What a Trick he served his Comrade; how himself was Trapan’d; his own Cloaths taken from him; the Bawd out of pretended pity, invested him with an old petticoat and wastcoat; his admittance into a Boarding-School; his getting many of the Gentlewomen with Child; his discovery, and his flight.
From one Bawdy-house to another, was our dayly Travel, still finding out some variety that might please us. About the twylight, coming along by a well-built house, I saw a Gentlewoman richly Attired standing by the door, who, as I passed by, very civilly saluted me, and so withdrew her self. I followed her in, as very well understanding how to interpret such actions. She brought us into a spacious Inner-room, and then with much civility and good carriage, invited us to sit down. She called to her servant to bring some bottles of Wine, resolving to make us pay dearly for her extraordinary Favours. By our habits she took us for no less then persons of Quality; for we had gallantly accoutred our selves; and I thought that Fortune now had designed me her chiefest favorite, in throwing this unexpected blessing upon me. She caused her Lute to be brought her, to which she sung so harmonically, that the Musick of the Sphears are no more to be compared to it, then a Scotch Bagpipe to an Organ. This so intoxicated my Comrade, with the Wine together (not but that they had a great operation on my self) that he fell fast asleep, (alias dead drunk.) Glad I was to my very heart of this accident, fearing he might be a Rival in my intention: and to the intent I might remove all Remora’s or Impediments that might hinder my sole enjoyment of this Lady, I consulted with my self what to do with him: I was not long about it, but streight found out this cunning Plot, which was to send him home to his Master. Love to a Woman is so forceable, that what will it not do? to sum up all, make a man betray his Friend. I made an Apology to the Gentlewoman for his incivility, and requested the favour to have her servant procure me a Porter; whilst she was gone to execute my desires, I searcht his Pockets, and took away all his Gold; for we had converted all our money into that metal, which we always made our Vade mecum.
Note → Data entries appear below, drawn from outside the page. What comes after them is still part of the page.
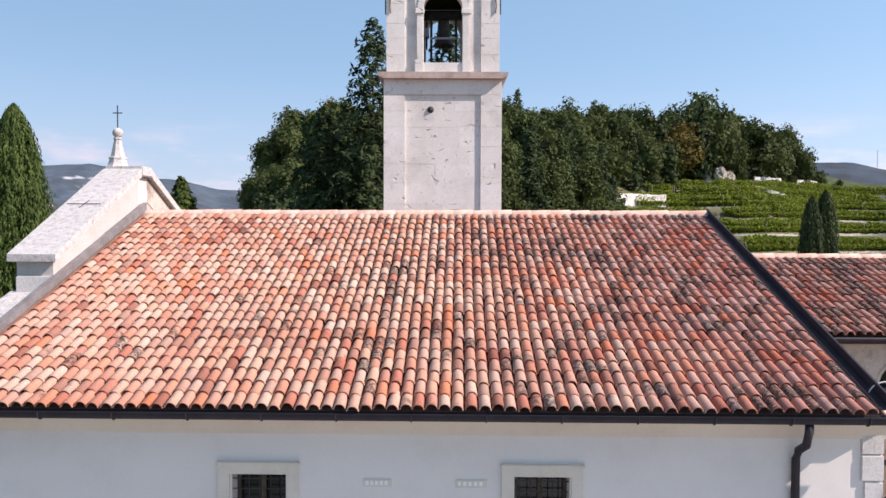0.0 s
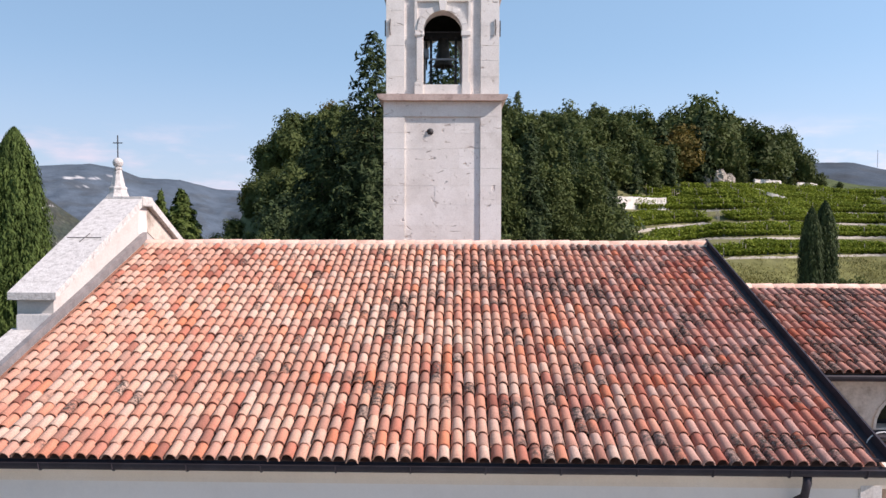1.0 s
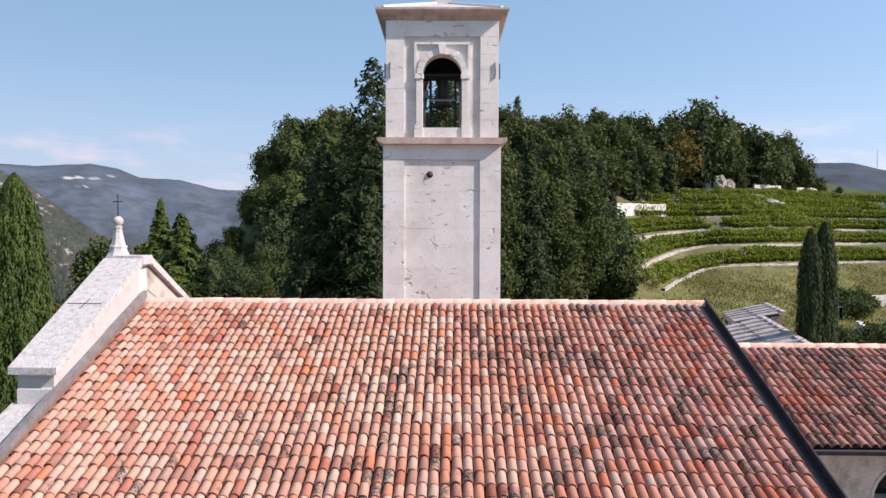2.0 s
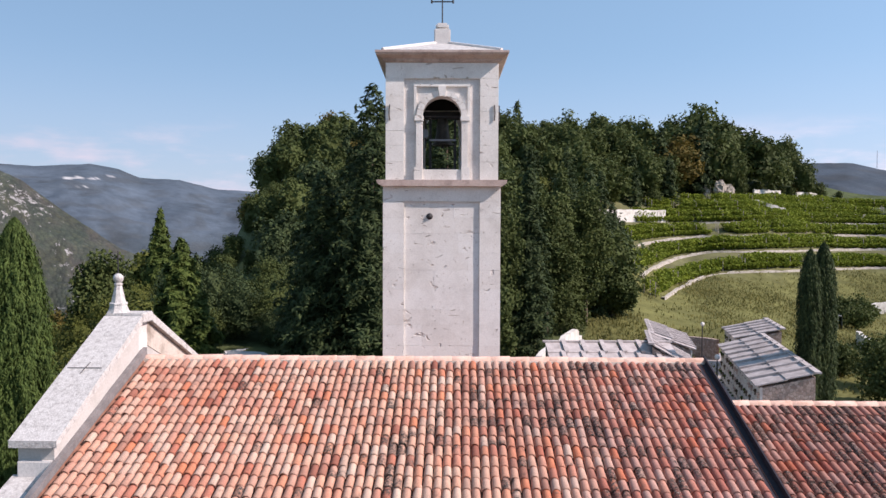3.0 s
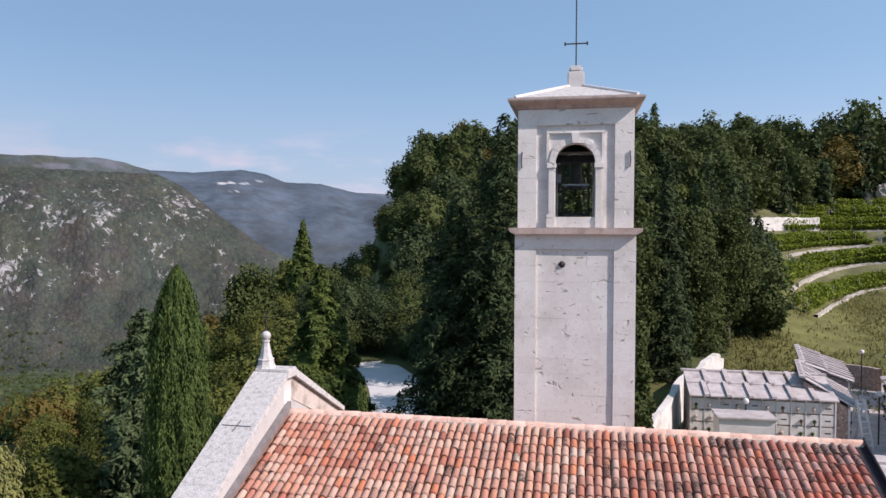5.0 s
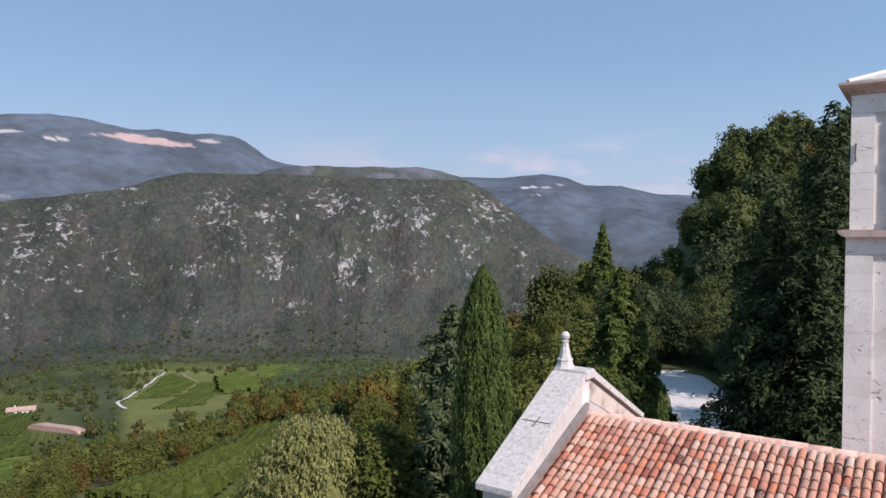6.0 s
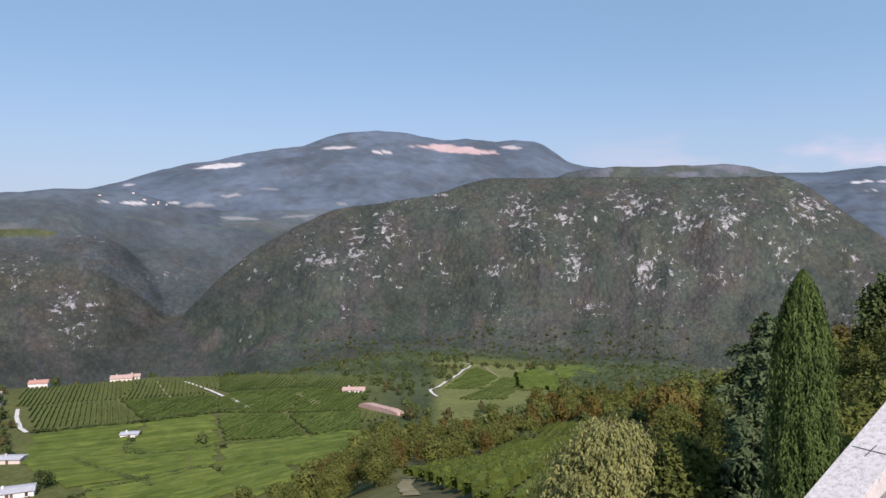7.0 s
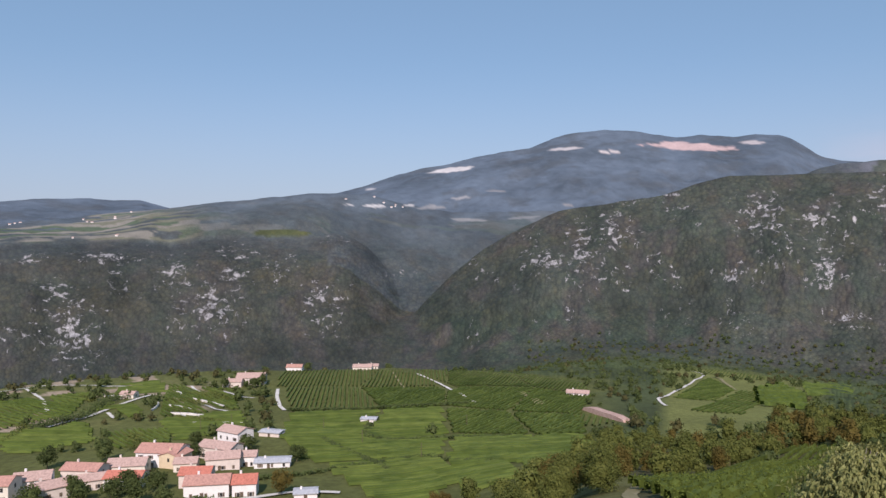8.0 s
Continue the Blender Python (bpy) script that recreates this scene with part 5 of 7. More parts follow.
def in_threes(vf):
    v, f = vf
    return v, np.concatenate([f[:, :3], f[:, [0, 2, 3]]])


def unit(rng, n):
    d = rng.normal(0, 1, (n, 3))
    return d / np.linalg.norm(d, axis=1, keepdims=True)


def join(pieces):
    vs, fs, c = [], [], 0
    for v, f in pieces:
        vs.append(v)
        fs.append(f + c)
        c += len(v)
    return np.concatenate(vs), np.concatenate(fs)


def core_blob(rng, cx, rad, lon=9, lat=6):
    """A lumpy dark heart that stops one from looking through a crown."""
    th = np.linspace(0, 2 * np.pi, lon, endpoint=False)
    ph = np.linspace(0.15, np.pi - 0.15, lat)
    T, F = np.meshgrid(th, ph, indexing="ij")
    k = rng.uniform(0.8, 1.15, T.shape)
    v = np.stack([np.cos(T) * np.sin(F) * k, np.sin(T) * np.sin(F) * k, np.cos(F) * k], -1).reshape(-1, 3) * np.array(rad) + np.array(cx)
    i = np.arange(lon * lat).reshape(lon, lat)
    j = np.roll(i, -1, 0)
    return v, np.stack([i[:, :-1], i[:, 1:], j[:, 1:], j[:, :-1]], -1).reshape(-1, 4)


def broadleaf(rng, h, w, n, size, clumps=16, low=0.2, tri=False, heart=(9, 6)):
    """Crown of leaf clumps, lower ones hanging down the sides, with loose sprays between them."""
    ctr = np.array([0, 0, h * (0.5 + low / 2)])
    ax = np.array([w / 2, w / 2, h * (1 - low) / 2])
    d = unit(rng, clumps)
    d[:, 2] = np.where(d[:, 2] < -0.75, -d[:, 2], d[:, 2])
    cc = ctr + d * ax * rng.uniform(0.45, 0.82, (clumps, 1))
    rc = w * rng.uniform(0.14, 0.27, clumps)
    loose = n // 5
    which = rng.integers(0, clumps, n - loose)
    q = unit(rng, n - loose)
    P = cc[which] + q * rc[which][:, None] * rng.uniform(0.55, 1.15, (n - loose, 1)) * np.array([1, 1, 0.85])
    q2 = unit(rng, loose)
    P = np.concatenate([P, ctr + q2 * ax * rng.uniform(0.55, 0.8, (loose, 1))])
    q = np.concatenate([q, q2]) + np.array([0, 0, 0.25])
    core = core_blob(rng, ctr + np.array([0, 0, h * 0.03]), ax * (0.57 if tri else 0.5), *heart)
    if tri:
        return join([leaf_tris(P, q, size, rng), in_threes(core)])
    return join([leaf_quads(P, q, size, rng, 0.36), core])


def conifer(rng, h, w, n, size, droop=0.35, gaps=0.42, low=0.06, full=0.62):
    m = int(60 + h * 14)
    z = h * (low + (1 - low) * (np.arange(m) + rng.uniform(0, 1, m)) / m)
    L = w / 2 * (1 - (z / h)) ** full * rng.uniform(1 - gaps, 1.12, m) + 0.12
    th = np.arange(m) * 2.4 + rng.normal(0, 0.3, m)
    k = rng.choice(m, n, p=(L ** 1.2 + 0.12) / (L ** 1.2 + 0.12).sum())
    t = rng.uniform(0.12, 1, n) ** 0.6
    r = L[k] * t
    side = rng.normal(0, 0.17, n) * L[k] * (1.2 - t) * 1.6
    hang = np.abs(rng.normal(0, 0.17, n)) * np.minimum(L[k], 1.6)
    c, s = np.cos(th[k]), np.sin(th[k])
    P = np.stack([c * r - s * side, s * r + c * side, z[k] + 0.18 * L[k] * t - droop * L[k] * t ** 2 - hang], 1)
    N = np.stack([c * 0.6, s * 0.6, np.full(n, 0.8)], 1)
    quads = leaf_quads(P, N, size * 0.72, rng, 0.4, 3.6)
    core = core_blob(rng, (0, 0, h * 0.36), (w * 0.15, w * 0.15, h * 0.34))
    return join([quads, core])


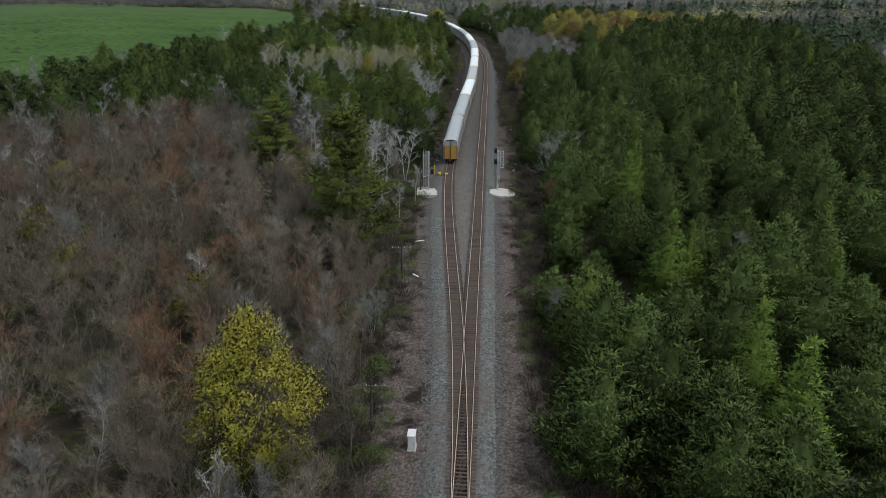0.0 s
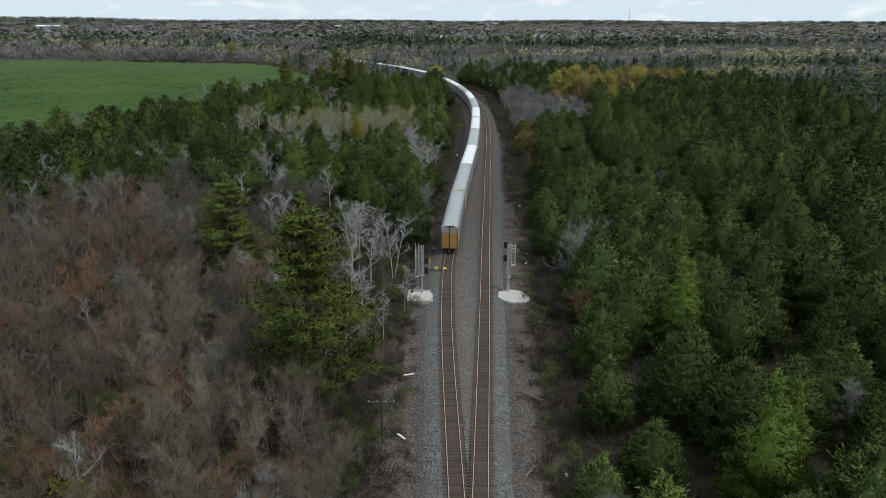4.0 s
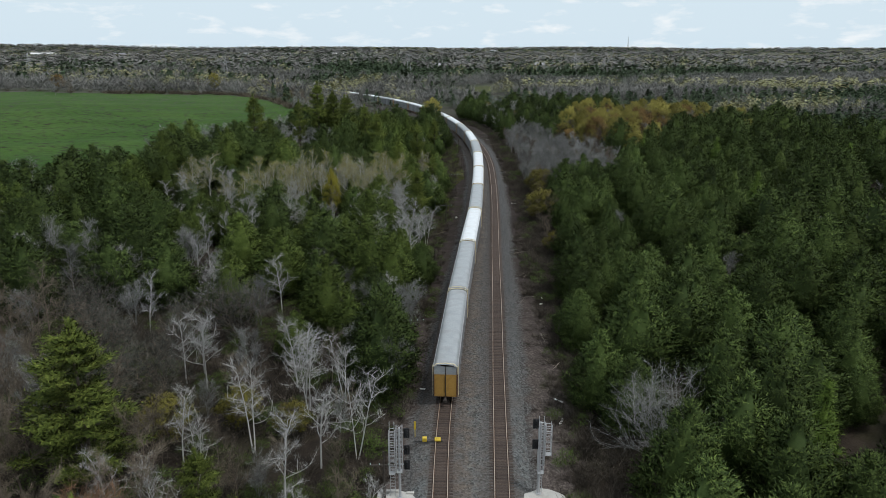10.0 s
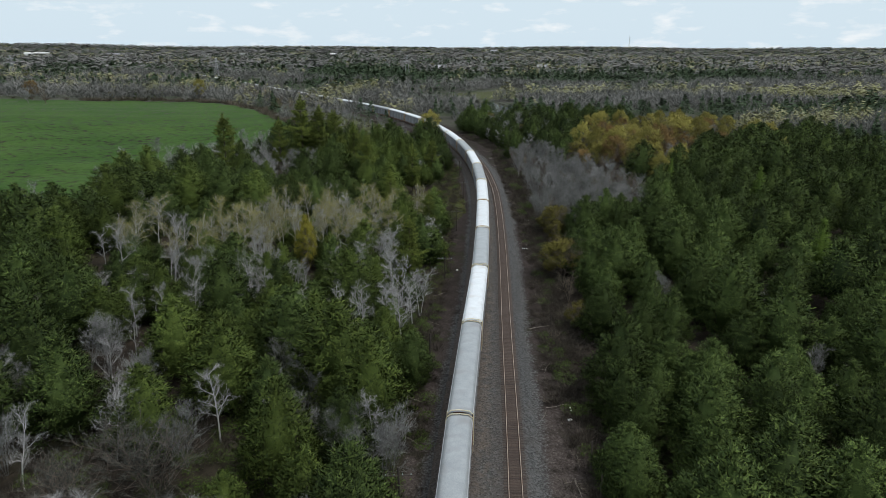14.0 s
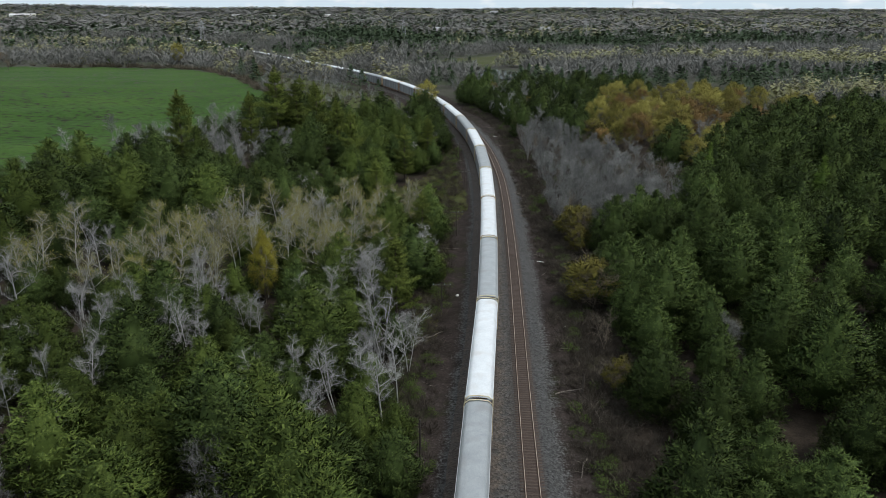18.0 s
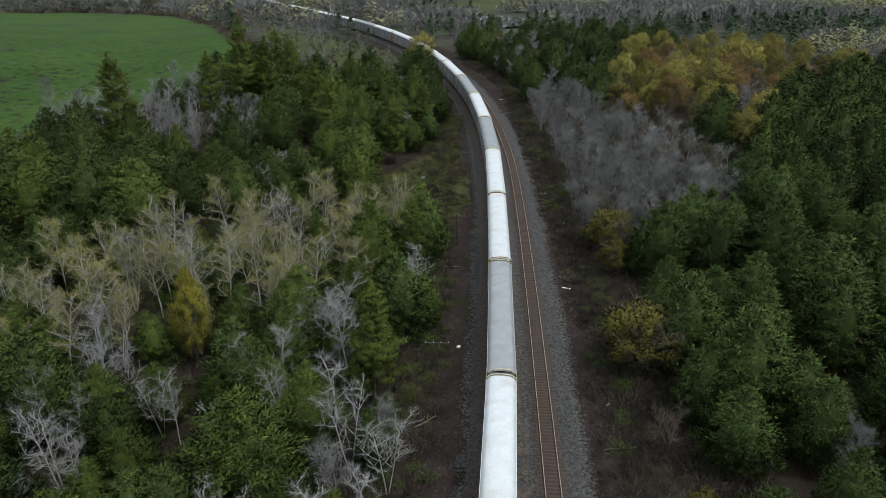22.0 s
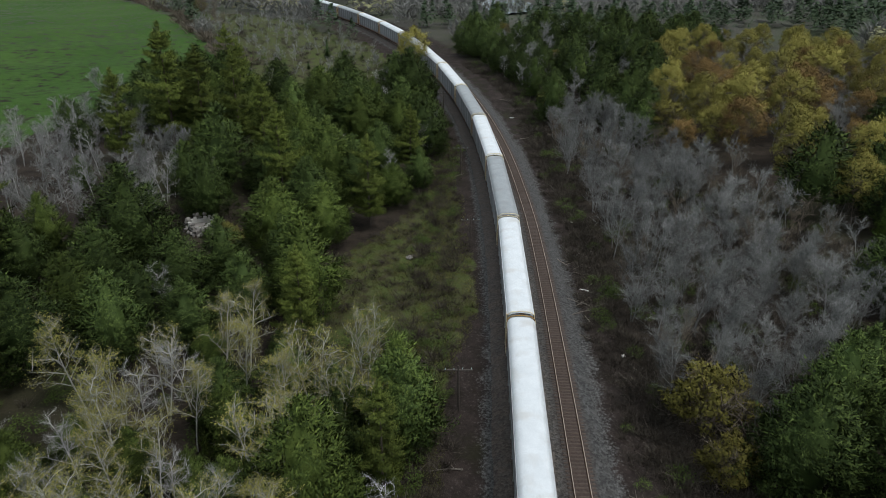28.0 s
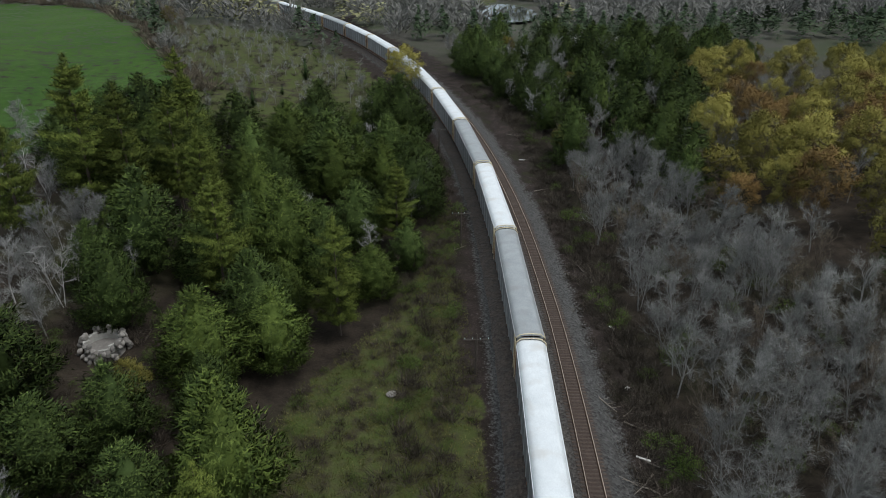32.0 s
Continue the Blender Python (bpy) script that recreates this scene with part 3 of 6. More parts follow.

To ingratiate my self with this Gentlewoman, I acquainted her with my design; which she heartily laughed at. I farther desired of her, that I might have a Card and a piece of paper. On the Card I wrote a superscription, and pinned it on his back, directing the thing to his Master, living in such a place: with the paper, I wrote a Letter to him to this effect.
SIR,
Lately I found your Goose upon the way,
I took him up, as one that went astray.